© JUNGE FREIHEIT Verlag GmbH & Co. www.jungefreiheit.de 14/16 / 01. April 2016

Blick in die Medien
Jetzt wird zurückgeprangert
Tobias Dahlbrügge

Im Herbst hatte die Bild-Zeitung etliche Namen, Porträts und Beiträge von Facebook-Nutzern veröffentlicht, die sich angeblicher „Hetze“ gegen Asylbewerber schuldig gemacht hatten. Darunter Äußerungen wie: „Wenn einem Muslim in seinem Gastland etwas nicht gefällt, kann er ja wieder gehen.“ Bild titelte: „Wir stellen die Hetzer an den Pranger! Herr Staatsanwalt, übernehmen Sie!“ Der Staatsanwalt übernahm zwar nicht, dafür aber ein Kollege aus der Privatwirtschaft. 

Urteil gegen „Bild“: Der „Pranger der Schande“ verletzte in der Tat Persönlichkeitsrechte. 

Eine an den Pranger gestellte Frau hatte die Löschung ihrer Erwähnung gefordert.

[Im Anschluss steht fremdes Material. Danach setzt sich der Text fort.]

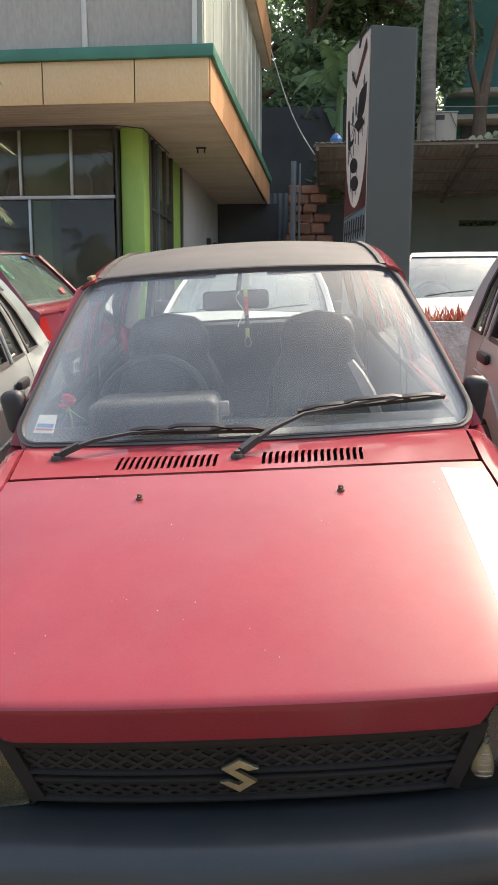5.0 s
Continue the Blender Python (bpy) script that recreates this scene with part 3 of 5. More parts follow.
    part("rear_shelf", box(0, yb - 0.16, zd - 0.02, W * 1.6, 0.34, 0.03, 0.008), M_CABIN, car)
    part("dashboard", box(0, yc + 0.22, zc - 0.12, W * 1.7, 0.36, 0.20, 0.05), M_CABIN, car)
    steering(car, -0.34, yc + 0.46, zc + 0.02)
    if P.get("wipers"):
        for x0 in (-0.45, 0.1):
            a, b = Vector(screen((x0 / (wb - 0.03) + 1) / 2, 0.0)), Vector(screen(((x0 + 0.42) / (wb - 0.03) + 1) / 2, 0.10))
            n = Vector((0, -0.02, 0.022))
            part("wiper", sweep([a + n, lerp(a, b, 0.5) + n * 1.3, b + n], [(-0.007, -0.005), (0.007, -0.005), (0.007, 0.005), (-0.007, 0.005)]), M_PLASTIC, car)
    return car


SALOON = dict(edge=0.97, mirrors=False, dome=0.060, wide=0.79, belt_w=0.75, roof_w=0.60, belt=0.945, roof=1.368, cowl=0.64, cowl_z=0.90, nose_z=0.70, screen_top=1.26, roof_mat=M_BEIGEROOF, roof_end=2.565,
              deck=2.80, deck_z=0.97, tail=2.90, tail_z=0.90, axles=(0.45, 2.35), gaps=(0.66, 1.75, 2.42), handle_z=0.864, handles=(("front_door", 1.580, 0.838), ("rear_door", 2.285, 0.876)), win_top=0.90, rail=1.5,
              pillars=[("front_pillar", (0.62, 0.76, 1.24, 1.33)), ("centre_pillar", (1.69, 1.80, 1.755, 1.835)), ("division_bar", (2.31, 2.34, 2.26, 2.29)),
                       ("door_edge", (2.39, 2.45, 2.37, 2.43)), ("rear_pillar", (2.61, 2.80, 2.48, 2.575))],
              panes=[(0.76, 1.69, 1.33, 1.755), (1.80, 2.31, 1.835, 2.26), (2.34, 2.39, 2.29, 2.37), (2.45, 2.61, 2.43, 2.48)])
shell_car("champagne_hatchback", CAR @ Matrix.Translation((1.81, 0.0, 0.0)), M_BEIGE, "faded champagne hatchback parked close beside the red hatchback", SALOON, seats=M_SEAT)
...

Der Anwalt der Betroffenen erklärte: „Ihre Äußerung war weder strafbar noch sonst rechtswidrig. Vielmehr übte sie lediglich ihr Grundrecht auf freie Meinungsäußerung aus.“ 

Doch das Münchner Landgericht schmetterte ihre Klage ab. Auch der Presserat, sonst stets hochsensibel gegen Persönlichkeitsrechtsverletzungen und nicht zimperlich mit Rügen – insbesondere bei der Bild –, konnte in diesem Fall beim besten Willen nichts Unangemessenes entdecken. Der Pranger diene „öffentlichem Interesse“ und bewege sich daher „im Rahmen presseethischer Grenzen“. Auch die Titulierung als „Haßfratzen“ ginge schon in Ordnung. Schließlich war die Frau „rechter“ Häresie überführt und daher zur öffentlichen Verbrennung freigegeben. Kein Ruhmesblatt.

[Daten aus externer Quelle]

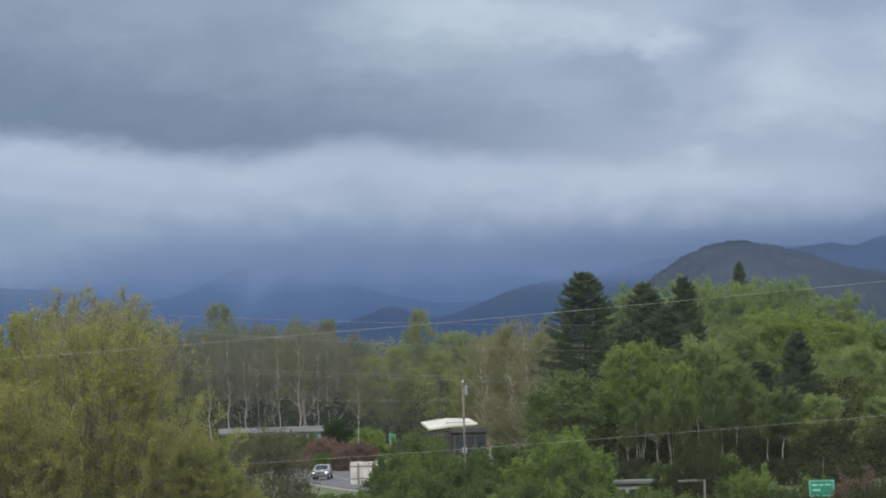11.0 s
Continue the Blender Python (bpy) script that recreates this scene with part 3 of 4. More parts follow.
        spray_leaf = (line[rows, lo] * (1 - fr) + line[rows, lo + 1] * fr).reshape(-1, 3)
    part("branchwork", grid_mesh("branchwork", *join(*pieces), twig_mat or TWIG_BARK, True), root, kind="stuff")
    if per:
        c = np.repeat(tuft, per, 0)
        c = c + rng.normal(size=c.shape) * leaf * scatter * rng.uniform(0.5, 1.5, (len(c), 1))
        e = np.repeat(spray_leaf, 2, 0)
        e = e + rng.normal(size=e.shape) * leaf * 1.1
        c = np.concatenate([c, e])
        c[:, 2] = np.maximum(c[:, 2], 0.1)
        own = np.repeat(own, per, 0)
        if m:
            own = np.concatenate([own, np.repeat(np.repeat(centre[src], spray_tufts, 0), 2, 0)])
        out = (c - own) / (np.linalg.norm(c - own, axis=1, keepdims=True) + 1e-6)
        mid = c - np.array([0, 0, z0 + span * 0.40])
        out = out * 0.75 + mid / (np.linalg.norm(mid, axis=1, keepdims=True) + 1e-6) * 0.45 + np.array([0, 0, 0.15])
        part("crown", grid_mesh("crown", *blades(c, leaf, leaf * 0.62, rng, facing_out=out, corners=3, loose=loose), leaf_mat), root)
    return root


def twiggy_tree(name, height, radius, seed, leaf_mat, bark, label, shape="broad", base=0.05, limbs=30, seconds=8, twigs=8, twig_len=0.9, leaf=0.06, clusters=3, per=5,
                steep=0.8, stems=1, trunk_r=None, twig_r=0.012, twig_mat=None, second_len=0.13, scatter=1.6, inner=0.5, limb_r=0.30, turn=1.3):
    """A leafing tree whose limbs, branches and twigs can all be seen: three orders of steep branching, small clusters of leaves along the twigs."""
    rng = np.random.default_rng(seed)
    trunk_r = trunk_r or 0.009 * height + 0.04
    z0 = height * base
    span = height - z0

    def unit(v):
        return v / (np.linalg.norm(v, axis=-1, keepdims=True) + 1e-9)

    leaders, wood = [], []
    f = np.linspace(0, 1, 9)
    for k in range(stems):
        lean = rng.normal(size=2) * radius * (0.08 if stems == 1 else 0.32)
        foot = rng.normal(size=2) * (0.0 if stems == 1 else 0.3)
        p = np.stack([foot[0] + lean[0] * f ** 1.3, foot[1] + lean[1] * f ** 1.3, f * height * rng.uniform(0.80, 0.92)], 1)
        p[1:-1, :2] += rng.normal(size=(7, 2)) * 0.006 * height
        p[0, 2] = -0.4
        leaders.append(p)
        wood.append(tubes(p[None], (trunk_r * (1 - 0.86 * f) * (1.0 + 0.4 * np.exp(-f * 14)) / (1 if stems == 1 else 1.35))[None], 7))
    h = 0.06 + 0.90 * (np.arange(limbs) + rng.uniform(0, 1, limbs)) / limbs
    ang = np.arange(limbs) * 2.39996 + rng.uniform(-0.5, 0.5, limbs)
    rad = radius * crown_profile(shape, h) * (inner + (1.0 - inner) * np.sqrt(rng.uniform(0, 1, limbs))) * (1 + 0.15 * np.sin(ang * 3 + seed))
    end = np.stack([np.cos(ang) * rad, np.sin(ang) * rad, z0 + span * h * 0.90], 1)
    which = np.argmin([np.hypot(*(end[:, :2] - p[5, :2]).T) for p in leaders], 0)
    start = []
    for e, w, r in zip(end, which, rad):
        z = float(np.clip(e[2] - (0.35 + steep) * r - 0.05 * height, height * max(base * 0.8, 0.03), leaders[w][-1, 2] * 0.97))
        start.append([np.interp(z, leaders[w][:, 2], leaders[w][:, a]) for a in (0, 1)] + [z])
    limb = bent(np.array(start), end, rng, 7, 0.16, 0.05)
    wood.append(tubes(limb, trunk_r * limb_r * np.linspace(1, 0.2, 7)[None] * rng.uniform(0.6, 1.2, (limbs, 1)), 4))
    root = thing(name, 0, 0, 0, 0, label, "tree")
    part("trunk", grid_mesh("trunk", *join(*wood), bark, True), root)

    def sprout(lines, each, low, pull, out, loose, length):
        """New branches from points along the given lines."""
        n, k, _ = lines.shape
        row = np.repeat(np.arange(n), each)
        q = rng.uniform(low, 1.0, n * each) * (k - 1)
        lo = np.minimum(q.astype(int), k - 2)
        fr = (q - lo)[:, None]
        at = lines[row, lo] * (1 - fr) + lines[row, lo + 1] * fr
        ahead = unit(lines[row, lo + 1] - lines[row, lo])
        away = unit(at * np.array([1, 1, 0.0]))
        way = unit(ahead * 0.55 + np.array([0, 0, 1.0]) * pull + away * out + rng.normal(size=at.shape) * loose)
        tip = at + way * (length * rng.uniform(0.45, 1.25, (len(at), 1)))
        tip[:, 2] = np.minimum(tip[:, 2], height * rng.uniform(0.97, 1.0, len(at)))
        return bent(at, tip, rng, 3, 0.10, 0.06)

    branch = sprout(limb, seconds, 0.30, 0.55 * steep, 0.35, 0.40, second_len * height)
    twig = sprout(branch, twigs, 0.20, 0.75 * steep, 0.20, 0.42, twig_len)
    pieces = [tubes(branch, twig_r * np.linspace(2.2, 0.9, 3)[None] * np.ones((len(branch), 1)), 3), tubes(twig, twig_r * np.linspace(1.0, 0.4, 3)[None] * np.ones((len(twig), 1)), 3)]
    part("branchwork", grid_mesh("branchwork", *join(*pieces), twig_mat or TWIG_BARK, True), root, kind="stuff")
    q = rng.uniform(0.25, 1.05, (len(twig), clusters, 1))
    c = (twig[:, :1] * (1 - q) + twig[:, 2:] * q).reshape(-1, 3)
    c = np.repeat(c, per, 0)
    c = c + rng.normal(size=c.shape) * leaf * scatter
    c[:, 2] = np.maximum(c[:, 2], 0.1)
    mid = unit(c - np.array([0, 0, z0 + span * 0.35]))
    part("crown", grid_mesh("crown", *blades(c, leaf, leaf * 0.62, rng, facing_out=mid * 0.6 + np.array([0, 0, 0.3]), corners=3, loose=turn), leaf_mat), root)
    return root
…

Nun aber kassierte das Oberlandesgericht das Urteil und entschied: Der „Pranger der Schande“ verletzte in der Tat Persönlichkeitsrechte. Und dies, so die Richter, wiege weitaus schwerer als die zeitgeschichtliche Relevanz. Bild habe sich ebenso profilieren können, wenn die Facebook-Profile und -Nachrichten ohne Möglichkeit der Identifizierung veröffentlicht worden wären.

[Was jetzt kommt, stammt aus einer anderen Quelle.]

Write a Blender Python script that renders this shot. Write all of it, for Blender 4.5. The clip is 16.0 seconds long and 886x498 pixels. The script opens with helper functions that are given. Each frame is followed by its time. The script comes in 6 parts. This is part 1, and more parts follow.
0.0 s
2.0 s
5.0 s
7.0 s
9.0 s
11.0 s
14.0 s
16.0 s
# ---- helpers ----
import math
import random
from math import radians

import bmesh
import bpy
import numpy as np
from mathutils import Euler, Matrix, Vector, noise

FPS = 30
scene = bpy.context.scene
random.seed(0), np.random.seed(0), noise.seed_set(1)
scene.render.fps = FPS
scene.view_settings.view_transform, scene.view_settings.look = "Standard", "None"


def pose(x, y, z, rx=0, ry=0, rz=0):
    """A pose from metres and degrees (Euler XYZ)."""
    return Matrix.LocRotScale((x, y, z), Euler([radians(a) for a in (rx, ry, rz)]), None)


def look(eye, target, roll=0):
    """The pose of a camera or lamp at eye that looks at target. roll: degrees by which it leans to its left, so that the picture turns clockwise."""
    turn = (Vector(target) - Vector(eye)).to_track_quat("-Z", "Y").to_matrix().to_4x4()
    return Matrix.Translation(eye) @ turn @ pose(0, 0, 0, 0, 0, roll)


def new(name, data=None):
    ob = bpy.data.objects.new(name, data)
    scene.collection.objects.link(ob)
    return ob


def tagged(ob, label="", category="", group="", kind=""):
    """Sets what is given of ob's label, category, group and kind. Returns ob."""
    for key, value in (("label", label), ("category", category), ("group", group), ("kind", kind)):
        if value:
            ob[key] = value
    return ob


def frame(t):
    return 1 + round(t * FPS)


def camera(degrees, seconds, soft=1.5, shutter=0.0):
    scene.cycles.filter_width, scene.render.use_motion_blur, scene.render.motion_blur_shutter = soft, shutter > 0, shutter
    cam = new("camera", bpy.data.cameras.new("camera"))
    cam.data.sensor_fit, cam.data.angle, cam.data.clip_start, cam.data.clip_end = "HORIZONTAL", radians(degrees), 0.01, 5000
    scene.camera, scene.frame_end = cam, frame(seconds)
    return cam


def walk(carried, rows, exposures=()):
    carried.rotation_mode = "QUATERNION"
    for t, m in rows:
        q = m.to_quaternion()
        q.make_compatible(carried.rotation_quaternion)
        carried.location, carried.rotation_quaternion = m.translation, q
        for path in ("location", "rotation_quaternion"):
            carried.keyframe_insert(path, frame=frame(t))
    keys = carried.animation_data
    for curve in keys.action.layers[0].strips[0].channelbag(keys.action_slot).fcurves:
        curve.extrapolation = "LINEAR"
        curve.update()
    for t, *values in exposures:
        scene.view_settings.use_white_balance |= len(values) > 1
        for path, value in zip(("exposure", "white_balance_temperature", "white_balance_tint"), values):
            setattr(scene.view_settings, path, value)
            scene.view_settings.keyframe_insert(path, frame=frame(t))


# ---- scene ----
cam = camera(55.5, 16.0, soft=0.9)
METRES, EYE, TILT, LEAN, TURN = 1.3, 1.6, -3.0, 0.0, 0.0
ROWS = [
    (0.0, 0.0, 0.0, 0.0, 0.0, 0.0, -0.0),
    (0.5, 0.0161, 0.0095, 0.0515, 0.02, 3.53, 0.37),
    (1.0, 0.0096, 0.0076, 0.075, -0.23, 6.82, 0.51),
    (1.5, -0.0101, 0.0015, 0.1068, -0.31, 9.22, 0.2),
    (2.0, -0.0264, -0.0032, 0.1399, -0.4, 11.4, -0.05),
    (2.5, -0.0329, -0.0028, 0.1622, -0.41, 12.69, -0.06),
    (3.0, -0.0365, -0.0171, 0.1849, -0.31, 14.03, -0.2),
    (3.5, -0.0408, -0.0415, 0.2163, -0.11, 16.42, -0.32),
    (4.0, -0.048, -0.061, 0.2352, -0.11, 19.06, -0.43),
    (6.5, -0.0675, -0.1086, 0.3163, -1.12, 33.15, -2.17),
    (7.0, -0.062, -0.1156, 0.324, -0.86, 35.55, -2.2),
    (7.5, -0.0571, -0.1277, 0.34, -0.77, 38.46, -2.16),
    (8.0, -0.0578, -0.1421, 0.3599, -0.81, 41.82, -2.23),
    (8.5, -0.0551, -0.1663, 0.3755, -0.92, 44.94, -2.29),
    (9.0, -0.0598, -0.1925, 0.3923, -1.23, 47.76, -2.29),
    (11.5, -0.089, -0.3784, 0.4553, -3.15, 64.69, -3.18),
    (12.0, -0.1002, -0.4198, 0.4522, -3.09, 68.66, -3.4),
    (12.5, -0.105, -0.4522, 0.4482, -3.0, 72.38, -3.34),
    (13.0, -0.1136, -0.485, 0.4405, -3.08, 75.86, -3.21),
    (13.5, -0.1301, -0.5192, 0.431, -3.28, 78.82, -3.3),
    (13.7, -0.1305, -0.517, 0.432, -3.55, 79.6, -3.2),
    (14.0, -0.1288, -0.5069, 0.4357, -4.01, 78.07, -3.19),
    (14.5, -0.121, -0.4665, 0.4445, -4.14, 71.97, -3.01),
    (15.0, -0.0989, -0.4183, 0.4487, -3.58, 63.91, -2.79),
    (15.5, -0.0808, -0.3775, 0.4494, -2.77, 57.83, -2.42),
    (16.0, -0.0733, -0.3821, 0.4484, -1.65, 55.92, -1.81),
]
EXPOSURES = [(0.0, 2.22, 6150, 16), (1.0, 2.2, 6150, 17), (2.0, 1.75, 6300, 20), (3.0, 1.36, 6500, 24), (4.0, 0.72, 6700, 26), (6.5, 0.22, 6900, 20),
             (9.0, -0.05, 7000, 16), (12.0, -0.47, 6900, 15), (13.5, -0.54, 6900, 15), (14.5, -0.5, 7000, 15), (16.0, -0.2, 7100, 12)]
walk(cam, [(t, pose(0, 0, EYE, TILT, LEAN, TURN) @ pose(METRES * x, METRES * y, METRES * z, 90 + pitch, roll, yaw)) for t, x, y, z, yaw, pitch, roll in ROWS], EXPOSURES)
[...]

Da nach diesem Richterspruch keine Revision zulässig ist, kündigte Bild an, ein Hauptsacheverfahren anzustreben, um die Auseinandersetzung bis zur letzten Instanz durchzuziehen – dem Bundesgerichtshof. Für die Geschädigte ein Prozeß, der Nerven und viel Geld kostet.